„Zerbrochenes Glas“: Der neue Roman von Alain Mabanckou

Über das Buch
  • Alain Mabanckou
  •  Zerbrochenes Glas.
  • Aus dem Französischen von Holger Fock und Sabine Müller.
  • Verlagsbuchhandlung Liebeskind 2013
  • ISBN: 978-3-95438-006-0
  • € 18,90
  Über den Verlag

17.05.2013 | 18:43 | Elisabeth Ndokwu

Selbst in einer Großstadt wie Brazzaville sprechen sich manche Dinge schnell herum. Es gibt einen, der sitzt in einer Bar und schreibt Geschichten, die ihm erzählt werden, in ein Heft. Natürlich handelt es sich nicht um irgendeine Bar. „Angeschrieben wird nicht“ ist die Bar in der „Straße der Unabhängigkeit“, die kurz nach ihrer Eröffnung eine veritable Staatskrise ausgelöst hat.

Das ist Jahre her, als sich „Zerbrochenes Glas“, einer der Stammkunden daran macht, die Geschichte(n) der Bar aufzuschreiben. Ganz freiwillig geht er nicht unter die Schriftsteller, er wird freundlich gebeten, das eine oder andere Glas Rotwein wandert über den Tresen. „Sture Schnecke“, der Besitzer der Bar, führt seine Geschäfte konsequent. Er kennt seine Gäste und weiß, „Zerbrochenes Glas“ ist nicht nur ein Stammkunde der ersten Stunde, er ist ein belesener und gebildeter Mensch.

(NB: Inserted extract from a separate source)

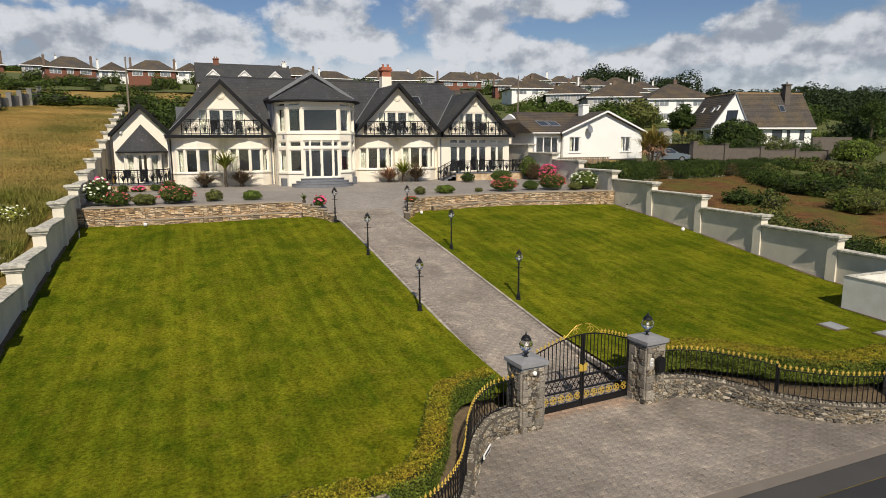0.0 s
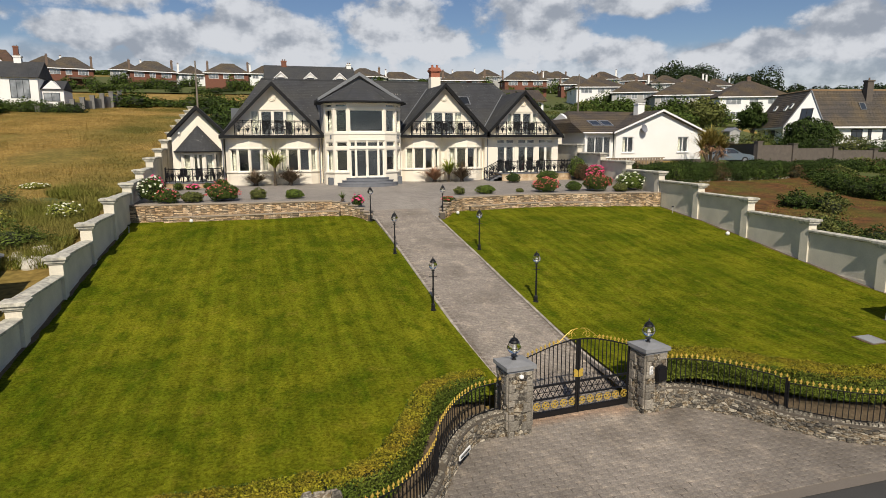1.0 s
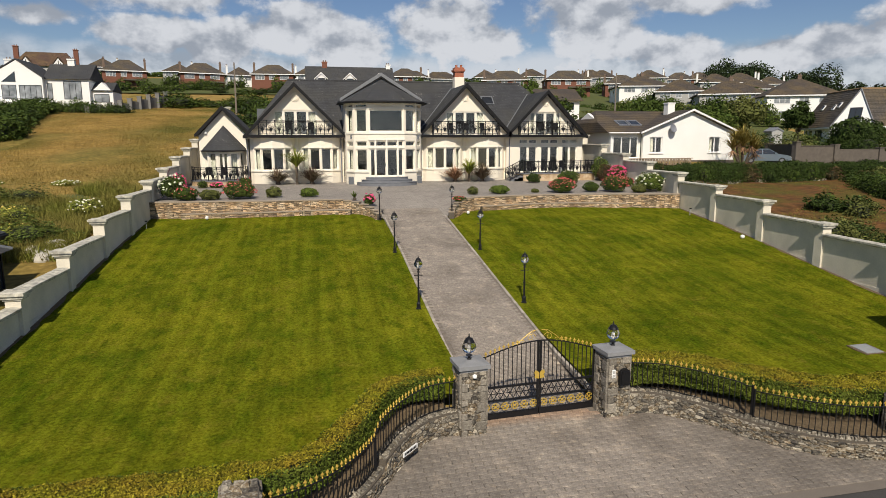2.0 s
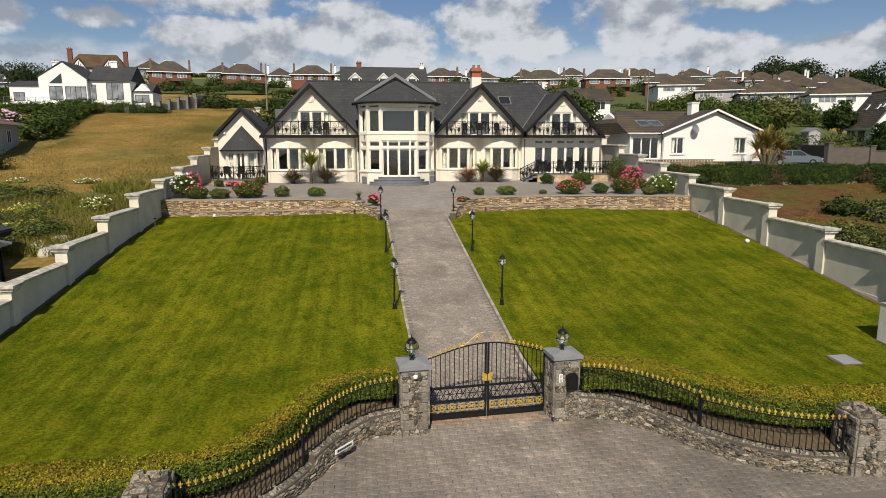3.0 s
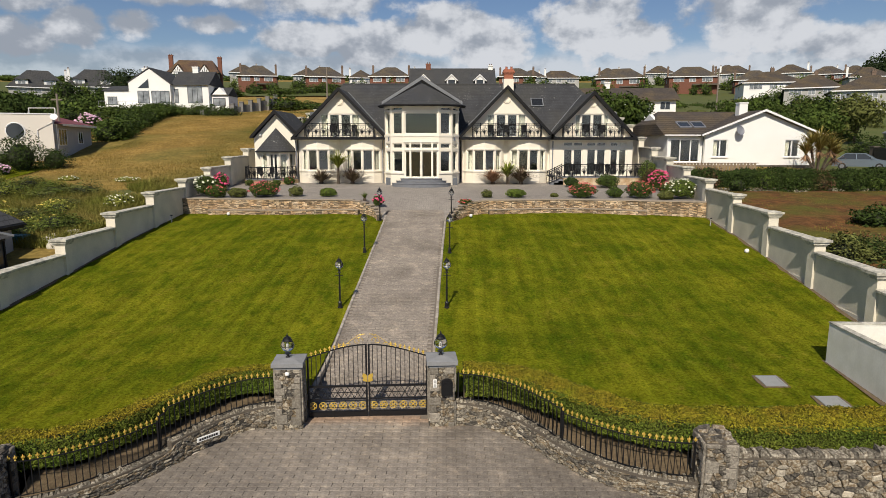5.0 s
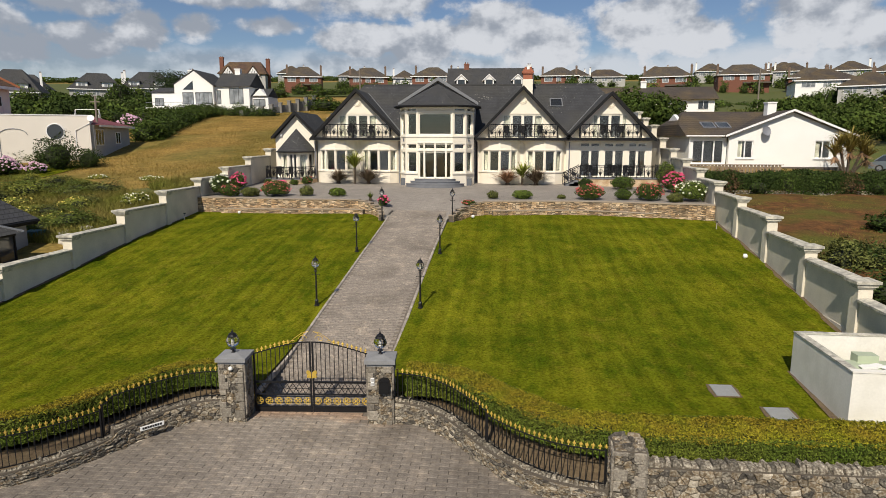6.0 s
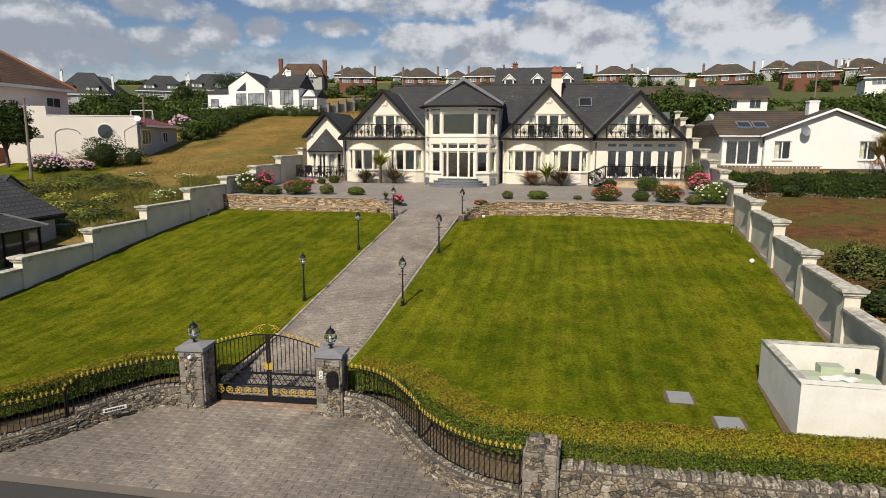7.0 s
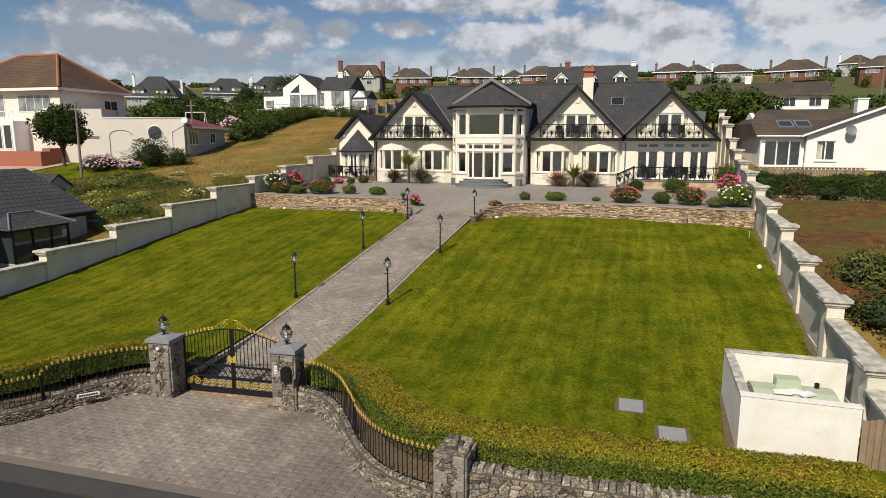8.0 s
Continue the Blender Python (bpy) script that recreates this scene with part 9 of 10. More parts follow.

Wie kein anderer der zeitgenössischen AutorInnen versteht es Alain Mabanckou seinen illustren Figuren Zitate aus philosophischen Schriften der Weltgeschichte in den Mund zu legen. Ob nun Leopold Senghór oder Rene Descartes aus seinen Figuren spricht, die entscheidende Frage – wie man leben soll oder kann – ist das zentrale Element dieses famosen Romans.

Die Gestrandeten und Gedemütigten versammeln sich in dieser Bar und sie erzählen ohne Punkt und Komma, wo in ihrem Leben sie die „Straße der Unabhängigkeit“ gewählt haben. Wie in seinem mit dem Prix Renaudot ausgezeichneten Roman „Stachelschweins Memoiren“ hat sich der Autor für die formale Eigenheit, keine Interpunktion zu setzen, entschieden. Während die Lesenden noch das Interieur der Bar bewundern, drängen sich ein Drucker, eine Prostituierte, ein Zauberer und Betrüger in das Heft von „Zerbrochenes Glas“. Die fragilen Lebensentwürfe werden durch Reflexionen des Schreibenden garniert. Sein eigenes zerbrochenes Leben wird aufgefächert und am Ende geschlossen. Mit 64 Jahren befindet der ehemalige Lehrer, er habe genug Rotwein getrunken.

Alain Mabanckou versteht es eine Bar in einen Palast der Illusionen zu verwandeln. Er bleibt nahe an seinen Figuren und verliert sich in all der Fabulierkunst nie in Sentimentalitäten. Dieser Autor erschreibt seinen Protagonisten in ihrer alltäglichen Verzweiflung eine vornehme Würde. Selbst in kompromittierenden Situationen, wie etwa einem Pisswettbewerb in der Bar, werden die Figuren nicht entblößt.

Und wo könnten die großen Themen der Weltliteratur, die Liebe und der Tod, besser verhandelt werden, als an einem Bartresen, der die Welt bedeutet.